我還是把這最後一個方式湊上。博爾赫斯的小說裡有大量的以迷失作為結局的例子,很出名的有一篇小說叫《沙之書》。有一個人上門推銷書,他說他有各種版本的《聖經》,“我”說“我”不缺《聖經》,然後他說他有一本書叫《沙之書》,他把書拿出來讓“我”看。這本書沒有頁數,任何一頁都不會重複,沒有任何秩序,無始無終。當然這是個哲學小說。一開始“我”還充滿熱情地看這本《沙之書》,看到最後的時候,“我”突然覺得沒有意思;這種東西太玄了,於是“我”想讓它消失掉。

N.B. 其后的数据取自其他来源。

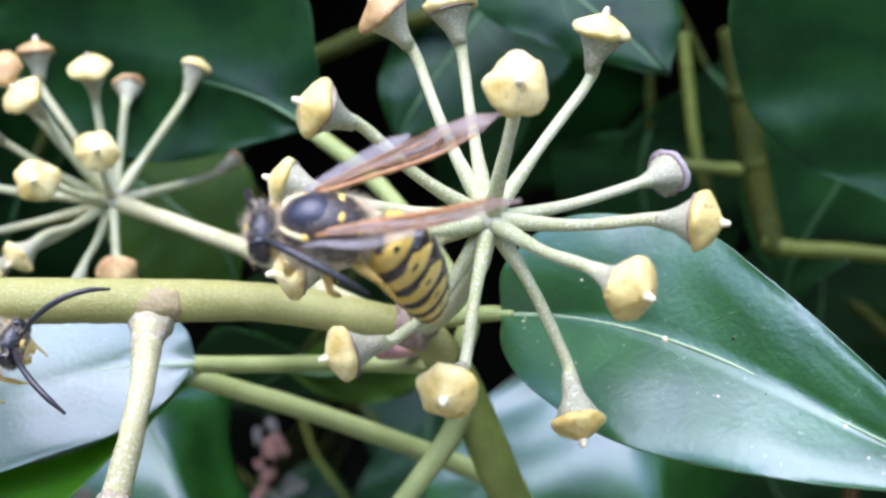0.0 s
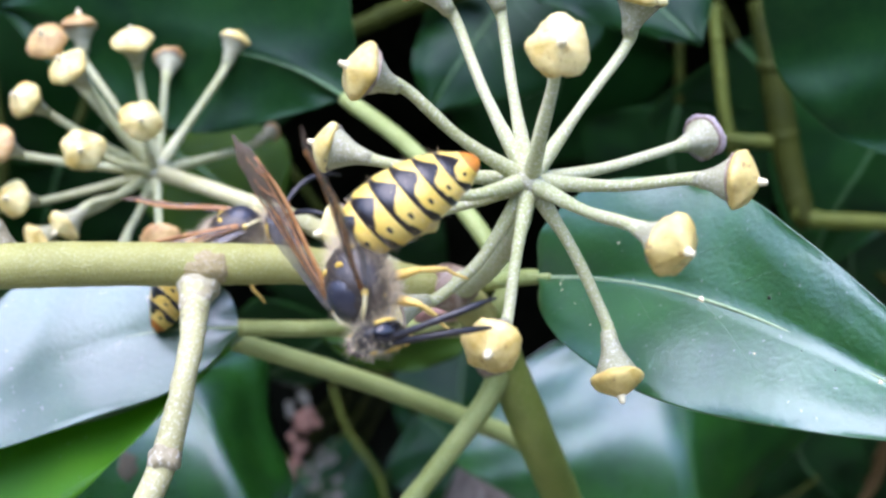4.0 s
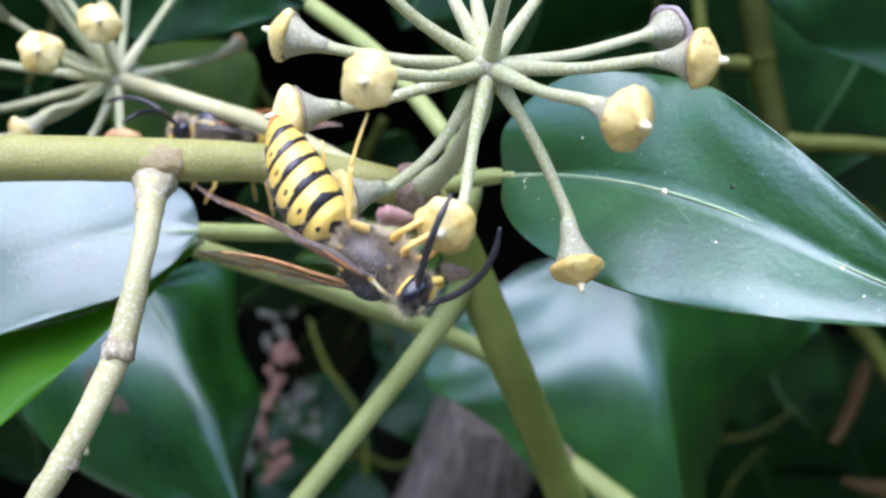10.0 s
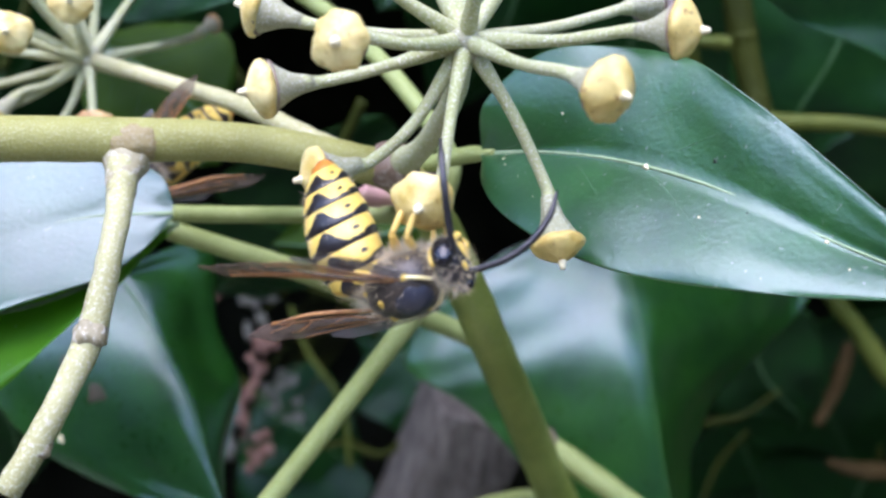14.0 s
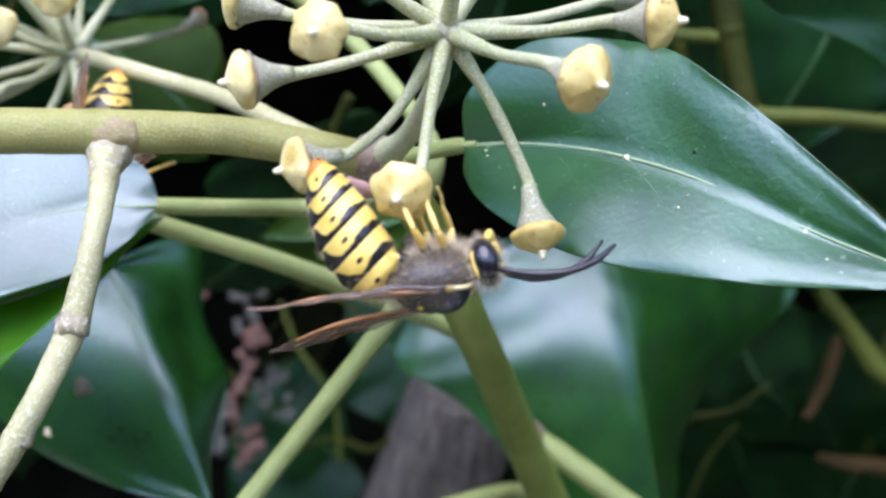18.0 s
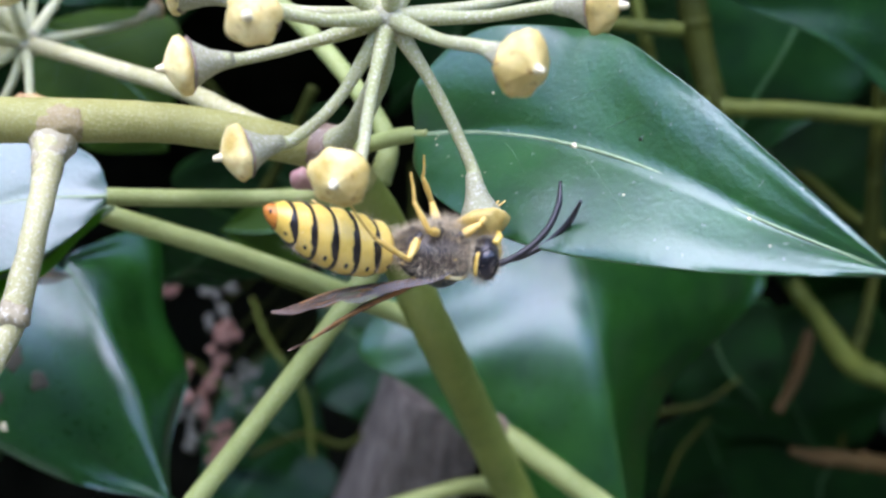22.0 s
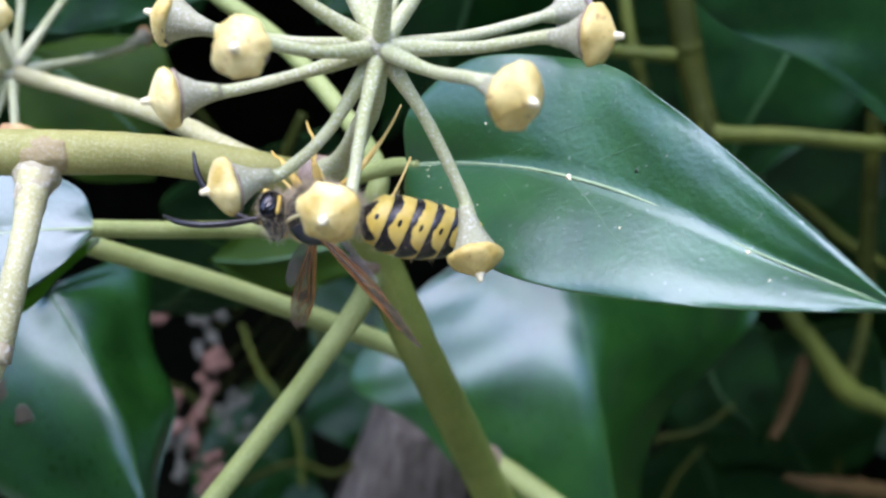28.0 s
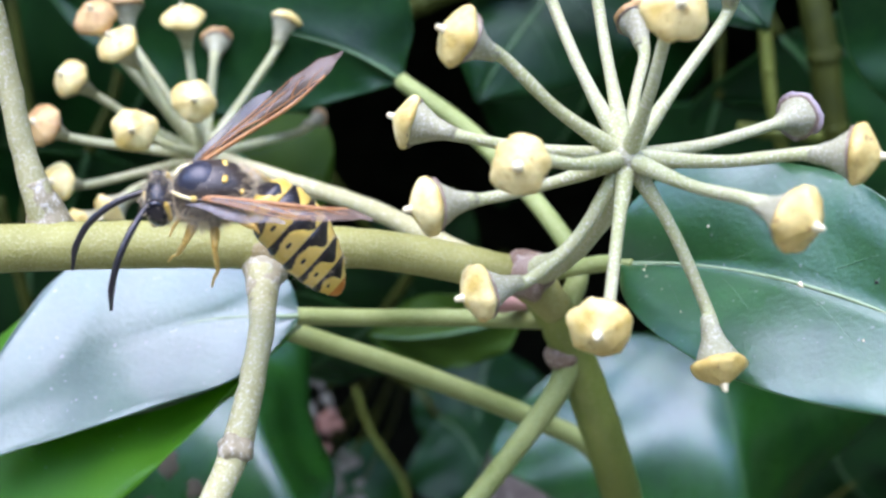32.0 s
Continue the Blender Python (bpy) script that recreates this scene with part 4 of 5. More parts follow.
def wasp_wing(parent, side):
    """Narrow folded fore wing along x from its root, with veins, and the small hind wing tucked beside it."""
    bm, at = wing_sheet((0.3, 0.65, 0.95, 1.25, 1.5, 1.6, 1.3, 0.2), 11.3, 34, 8, 0.2, side)
    wing = part("wing", bm, M_WING, parent, "smoky brown folded wing")
    for line, r in ((((0, 0.45 * side), (0.3, 0.47 * side), (0.62, 0.48 * side), (0.85, 0.45 * side)), 0.15),
                    (((0, 0.1 * side), (0.3, 0.12 * side), (0.5, 0.2 * side), (0.8, 0.35 * side)), 0.06),
                    (((0.05, -0.1 * side), (0.35, -0.2 * side), (0.6, -0.25 * side), (0.75, -0.1 * side)), 0.05),
                    (((0.05, -0.35 * side), (0.3, -0.42 * side), (0.55, -0.45 * side), (0.7, -0.48 * side)), 0.045),
                    (((0.45, 0.18 * side), (0.52, -0.05 * side), (0.58, -0.24 * side)), 0.04),
                    (((0.62, 0.25 * side), (0.66, 0.05 * side), (0.72, -0.12 * side)), 0.04),
                    (((0.72, 0.42 * side), (0.76, 0.2 * side), (0.86, 0.1 * side)), 0.035)):
        part("vein", tube([at(u, v) for u, v in line], [r * R, r * 0.9 * R, r * 0.5 * R], 12, 6), M_WINGVEIN, wing)
    bm, at = wing_sheet((0.3, 0.7, 1.0, 1.2, 1.2, 1.0, 0.3), 6.8, 22, 6, 0.1, 5 + side)
    bm.transform(Matrix.Translation(Vector((-0.4, -side * 0.25, -0.3)) * R) @ Matrix.Rotation(-side * radians(7), 4, "Z"))
    part("hind_wing", bm, M_HINDWING, wing, "clear greyish hind wing")
    wing.location = (0.9 * R, side * 1.45 * R, 1.05 * R)
    return wing


def wasp_antenna(parent, side):
    """Long black feeler along x from its root, bowed."""
    pts = [(0, 0, 0), (0.75, 0, 0.35), (2.4, 0, 0.9), (4.2, 0, 0.95), (5.8, 0, 0.4), (7.0, 0, -0.55)]
    a = part("antenna", tube([Vector(p) * R for p in pts], [0.13 * R, 0.2 * R, 0.22 * R, 0.22 * R, 0.2 * R, 0.1 * R], 36, 10, 0.12), M_BLACK, parent, "long black antenna")
    a.location = (3.7 * R, side * 0.45 * R, 0.35 * R)
    return a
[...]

因為我供職在一個圖書館裡,這時我想到一句話,“藏匿一片樹葉最好的地方是森林”。

於是“我”把這本無邊無際無始無終的奇書,隨便放到了圖書館裡一個書架上,“我”故意不記是哪個架子,那麽這本書一下子混跡於圖書館浩瀚的書海裡,書本身變成了一顆渺茫不可尋的沙粒。“我”有意地讓這本書迷失在一個龐大的國立圖書館裡。